What a week for forestry: The Forest Europe ministerial conference proved to be as progressive as many had predicted, a legally binding agreement for forests across international boundaries is almost a certainty – The conference was probably one of the most progressive of any recent environmental conference, maybe the words of so many foresters that massive assistance in the fight against combating climate change, without major costs has finally been heard. On Thursday, we awoke to the announcement of the formation of the ‘One Forest’ (ginger group to the UK independent forestry panel), a much needed and powerful voice to address the exclusion of a public voice on the panel. Given all recent research, the ideals of sustainable forest management and the history of good forestry practice as well as of course the ideals of the European Landscape Convention, (all proven by the public anger at PFE disposal), the absence of a public voice was one of the most shameful and shortsighted decisions in modern land management history .
We are now given the chance to really voice our concerns and in many cases our knowledge through to policy makers, without the risk of misinterpretation or worse simply being ignored as there were few on the panel in a position to truly understand such opine.

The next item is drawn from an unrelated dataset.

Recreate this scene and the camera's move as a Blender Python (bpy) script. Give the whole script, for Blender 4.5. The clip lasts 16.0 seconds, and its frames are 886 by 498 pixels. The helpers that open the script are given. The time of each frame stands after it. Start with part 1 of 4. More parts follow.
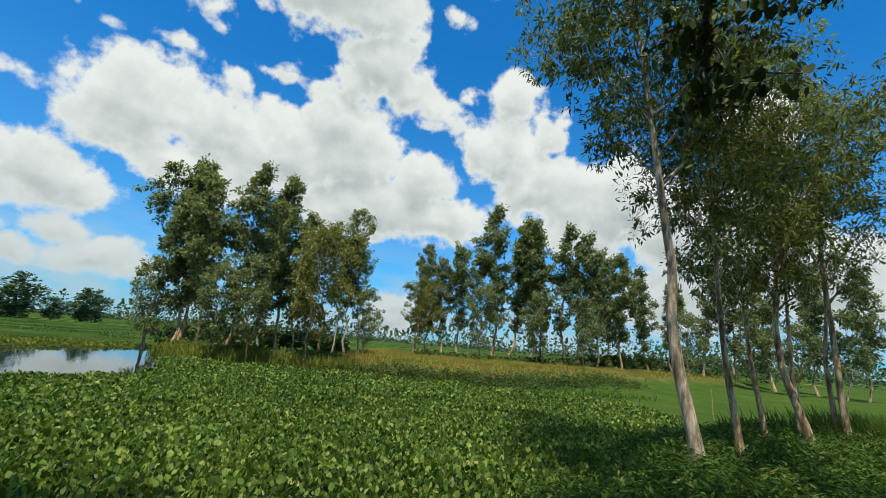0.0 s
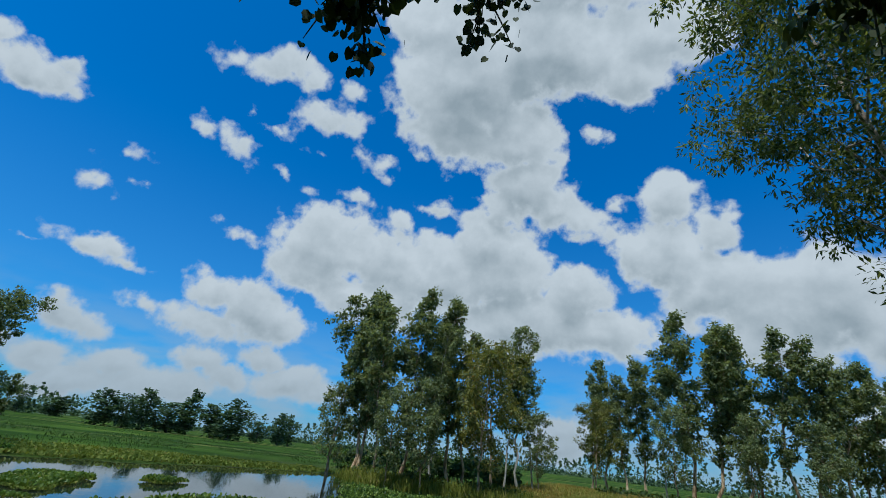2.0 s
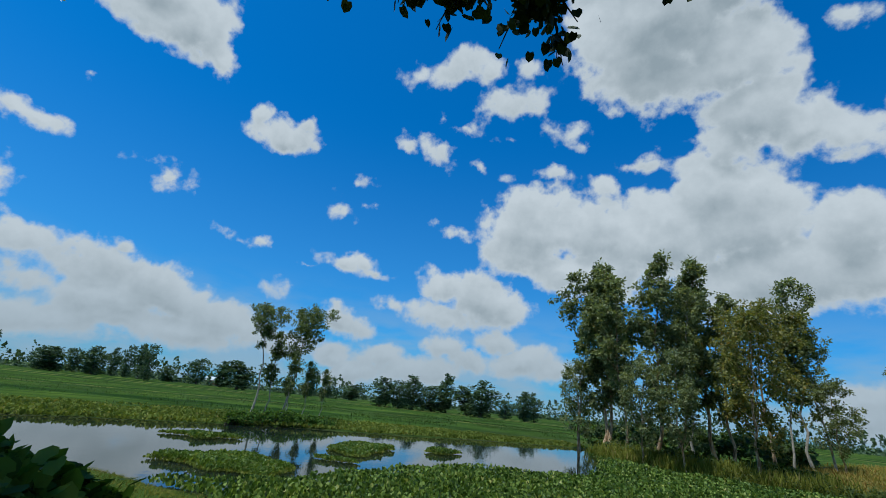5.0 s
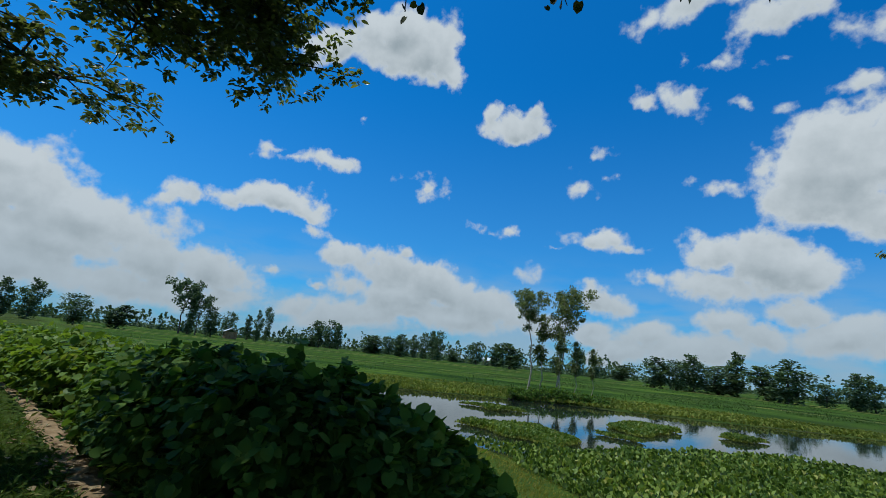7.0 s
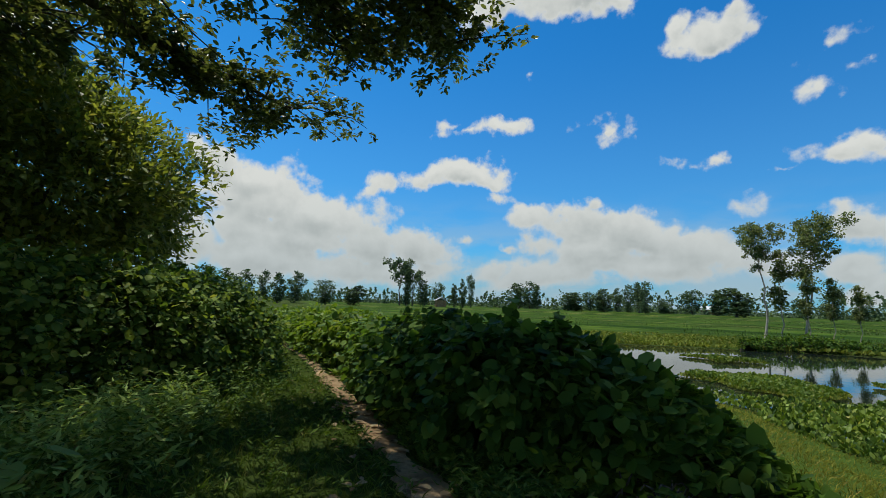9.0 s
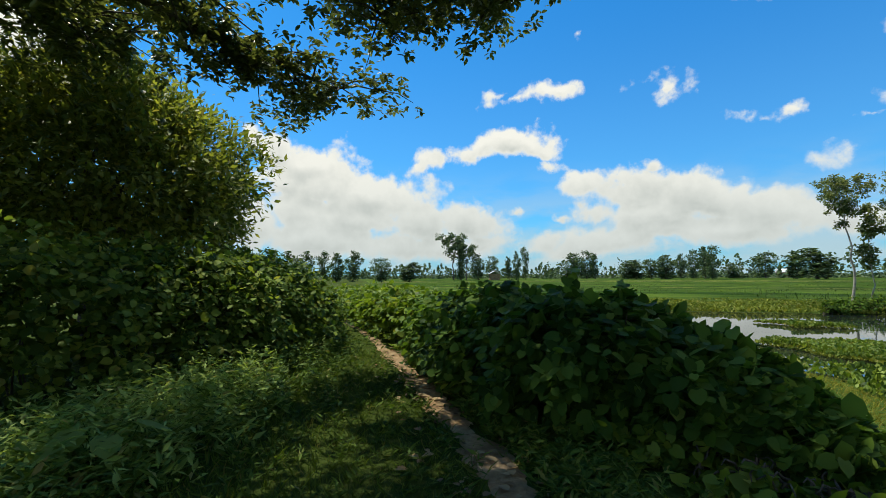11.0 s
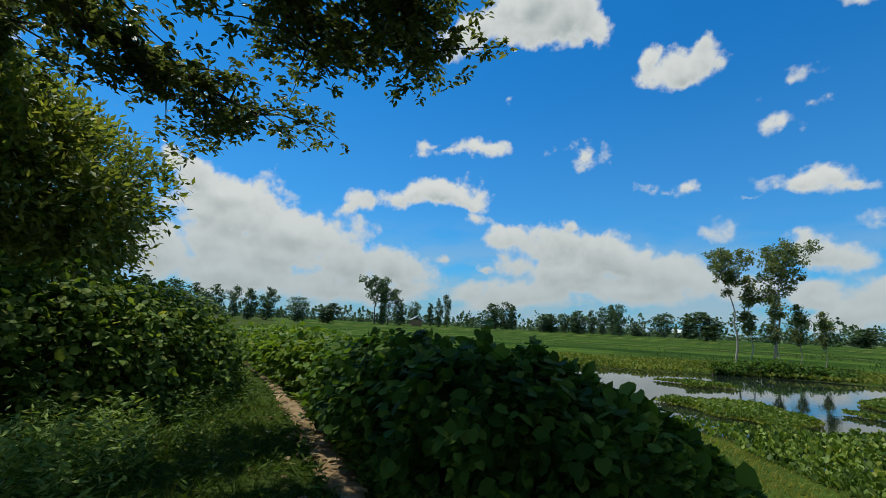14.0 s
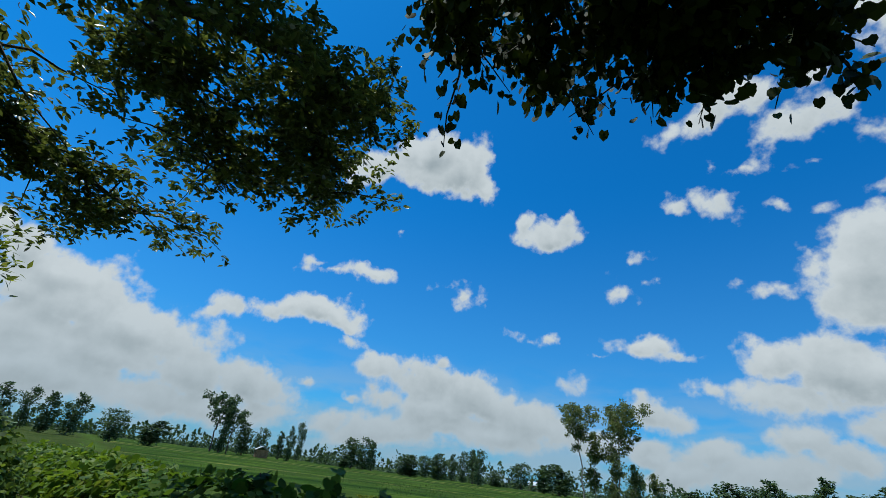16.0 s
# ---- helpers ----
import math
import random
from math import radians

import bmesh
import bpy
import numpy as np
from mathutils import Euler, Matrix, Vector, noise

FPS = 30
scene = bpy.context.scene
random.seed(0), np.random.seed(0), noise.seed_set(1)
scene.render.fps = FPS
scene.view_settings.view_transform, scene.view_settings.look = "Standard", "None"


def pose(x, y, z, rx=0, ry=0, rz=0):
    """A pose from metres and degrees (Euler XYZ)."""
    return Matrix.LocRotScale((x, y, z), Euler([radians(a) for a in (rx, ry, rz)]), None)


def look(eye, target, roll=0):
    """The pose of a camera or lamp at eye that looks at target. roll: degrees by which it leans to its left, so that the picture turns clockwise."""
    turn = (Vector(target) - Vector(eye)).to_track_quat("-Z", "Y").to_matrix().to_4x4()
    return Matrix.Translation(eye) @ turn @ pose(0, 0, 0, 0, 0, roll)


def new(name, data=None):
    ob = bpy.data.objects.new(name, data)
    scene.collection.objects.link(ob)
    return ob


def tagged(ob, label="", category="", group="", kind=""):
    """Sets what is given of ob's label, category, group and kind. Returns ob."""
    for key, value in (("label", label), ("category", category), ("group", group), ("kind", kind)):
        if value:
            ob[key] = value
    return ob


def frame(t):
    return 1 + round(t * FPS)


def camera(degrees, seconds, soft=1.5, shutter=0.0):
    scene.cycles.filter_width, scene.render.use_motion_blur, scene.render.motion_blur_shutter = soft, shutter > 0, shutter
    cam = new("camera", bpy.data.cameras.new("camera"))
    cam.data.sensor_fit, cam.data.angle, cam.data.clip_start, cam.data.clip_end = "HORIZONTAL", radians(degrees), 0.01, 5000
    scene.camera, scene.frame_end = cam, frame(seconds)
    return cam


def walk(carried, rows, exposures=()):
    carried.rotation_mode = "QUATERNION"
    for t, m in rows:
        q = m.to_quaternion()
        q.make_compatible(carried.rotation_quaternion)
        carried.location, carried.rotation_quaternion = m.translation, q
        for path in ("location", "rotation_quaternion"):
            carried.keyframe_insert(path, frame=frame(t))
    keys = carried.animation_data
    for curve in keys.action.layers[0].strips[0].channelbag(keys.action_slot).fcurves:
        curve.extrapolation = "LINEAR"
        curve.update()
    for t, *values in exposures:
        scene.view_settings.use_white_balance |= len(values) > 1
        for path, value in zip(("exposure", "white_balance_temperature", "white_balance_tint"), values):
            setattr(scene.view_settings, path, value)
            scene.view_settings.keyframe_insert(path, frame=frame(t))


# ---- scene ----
cam = camera(88.36, 16.0, soft=0.85)
PATH = [
    (0.0, look((-0.000, 0.000, 2.231), (-0.000, 9.790, 4.269), 4.86)),
    (0.5, look((0.016, 0.013, 2.185), (-1.147, 9.527, 5.039), 5.42)),
    (1.0, look((-0.026, -0.036, 2.169), (-2.102, 9.090, 5.694), 6.12)),
    (1.5, look((-0.403, 0.142, 2.215), (-3.142, 8.910, 6.169), 6.71)),
    (2.0, look((-0.641, 0.275, 2.264), (-3.957, 8.755, 6.399), 6.92)),
    (2.5, look((-0.695, 0.296, 2.278), (-4.553, 8.572, 6.357), 6.89)),
    (3.0, look((-0.740, 0.229, 2.270), (-5.123, 8.307, 6.212), 6.84)),
    (5.5, look((-0.693, -0.220, 2.253), (-8.543, 5.202, 5.249), 6.34)),
    (6.0, look((-0.444, -0.392, 2.260), (-9.020, 3.922, 5.059), 7.07)),
    (6.5, look((-0.296, -0.472, 2.203), (-9.462, 2.578, 4.786), 6.90)),
    (7.0, look((-0.387, -0.499, 2.179), (-9.958, 1.273, 4.472), 6.30)),
    (7.5, look((-0.472, -0.536, 2.162), (-10.255, 0.005, 4.164), 5.36)),
    (8.0, look((-0.467, -0.562, 2.147), (-10.303, -1.133, 3.859), 4.39)),
    (8.5, look((-0.398, -0.601, 2.134), (-10.185, -2.082, 3.558), 3.17)),
    (9.0, look((-0.263, -0.614, 2.131), (-9.953, -2.797, 3.291), 1.90)),
    (9.5, look((-0.235, -0.626, 2.123), (-9.821, -3.304, 3.093), 0.62)),
    (12.0, look((-0.438, -0.671, 2.130), (-9.790, -4.157, 2.748), 0.37)),
    (12.5, look((-0.475, -0.671, 2.138), (-9.792, -4.230, 2.863), 1.04)),
    (13.0, look((-0.569, -0.654, 2.140), (-9.963, -3.956, 3.069), 1.49)),
    (13.5, look((-0.631, -0.627, 2.148), (-10.213, -3.221, 3.351), 1.97)),
    (14.0, look((-0.648, -0.610, 2.160), (-10.372, -2.316, 3.753), 2.80)),
    (14.5, look((-0.532, -0.568, 2.213), (-10.273, -1.367, 4.328), 3.60)),
    (15.0, look((-0.434, -0.530, 2.255), (-10.030, -0.508, 5.070), 4.61)),
    (15.5, look((-0.381, -0.522, 2.276), (-9.677, -0.022, 5.927), 5.86)),
    (16.0, look((-0.328, -0.565, 2.272), (-9.280, 0.070, 6.684), 7.34)),
]
walk(cam, PATH, [(0.0, 0.08, 6500, 4), (0.5, -0.2, 6200, 4), (1.5, -0.38, 5700, 4), (2.5, -0.46, 5500, 4), (3.0, -0.46, 5500, 4), (5.5, -0.42, 5700, 4),
                 (7.0, -0.42, 5800, 5), (8.0, -0.34, 6200, 6), (9.0, -0.2, 6600, 6), (9.5, -0.04, 6800, 6), (12.0, 0.2, 7000, 6), (12.5, 0.2, 7000, 6),
                 (13.0, 0.08, 6800, 6), (13.5, -0.08, 6600, 6), (14.0, -0.24, 6400, 5), (14.5, -0.36, 6200, 5), (15.0, -0.4, 6000, 4), (16.0, -0.34, 5900, 4)])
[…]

This brings us into a new stage where the need to successfully and succinctly introduce the role of modern forestry to the public to ensure that they can make the decisions. Forest Communication was a hot topic at the FE ministerial conference and has been subject to much discussion, interpretation and attempts at implementation in recent years; with little effect. To paraphrase Eduardo Rojas-Briades, (Assistant Director General FAO), unlike meat or other agricultural processes where the middle ugly bit from landscape to plate is missed out, the scar left from felling a tree is unavoidable and the processes are clearly visible, indeed noisy too. We have seen all too often the headlines of public outcry during normal efficient and necessary forest or arboricultural work but there is little to protect the practitioner from a barrage of criticism. There is no point giving the public their landscape to them unless they are able to judge between good or bad management and all too often bad management is confused with good and areas rich in biodiversity are considered poor. Coupled with an extra problem of a distinct lack of transfer knowledge between the academics and research and the on the ground practitioners the subsequent problem faced by the UK in trying to convince the public, the largest stakeholder of all, is virtually impossible. Further and most destructively it leads to the public themselves withholding many solutions.

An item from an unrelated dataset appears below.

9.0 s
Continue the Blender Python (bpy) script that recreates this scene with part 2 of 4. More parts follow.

The more the ever growing numbers of associations and interested groups talk about solving such issues the more they become disenfranchised with those they seek to engage with. This is the biggest problem with what is now a competitive NGO scenario. The desire to dominate will only lead to accusations no matter whether they are justified or not. Finances will be scrutinised and at a time when the government are saying there is absolutely no funding, the need to follow ‘big society’ ideals, (although we can all ignore the hype and publicity that surrounds what is simply yet another organisation forming a barrier in such ideals), is actually a necessary evil. Clear cut manifestos by all organisations are needed and any duplicity should be instantly pounced upon if simply for the good of that organisation.
To many of the public, and certainly to practitioners, sustainable = cheap. To many of the land owning NGOs’ and others cheap = volunteers, but the practitioner will quickly tell you that on the whole this isn’t true. Volunteers need a role in sustainable land management for their own benefit, but as soon as this becomes a commodity on the account books of an organisation they have lost their way. Worse when the practitioner is replaced by the volunteer and the transfer of knowledge is fed to volunteers, (assumed to be the public by managers) the relationship so sorely needed to engage with public disappears and a dictatorial situation starts.
Should it not be the practitioner his or herself introducing themselves and the work to the public directly, with only the requirement to feed back up the line when suggestions of calibre are made?
The current situation where the communicators, from a PR, media or even banking background have the power to determine the role of the practitioner, who is actually qualified to do the work, has usually spent significant money on insurance and equipment and does the job because they love it, can no longer be tolerated.
There is a strong argument that the residue of all the UK landscape that is left of any real worth in modern sustainable landscape terms (and which most of has been absorbed into a designation of some form or another), is there because the practitioners have protected it as such. And UK forests are the value they are now, despite constant intervention by successive governments and media led policy, because the foresters themselves chose to ensure there was enough residue of good practice left on the ground in the form of all attributes cited in SFM terms. Why else was the FC able to transform so rapidly into the entity it is respected for being it is today if not simply because the foresters were given the chance to do not only what they did best, but what they loved to do. And I am sure that they would be happy to explain this if allowed to, but not via social media, because they are simply too tired after a increasingly hard day out in the forests where wi-fi thankfully is still largely unavailable.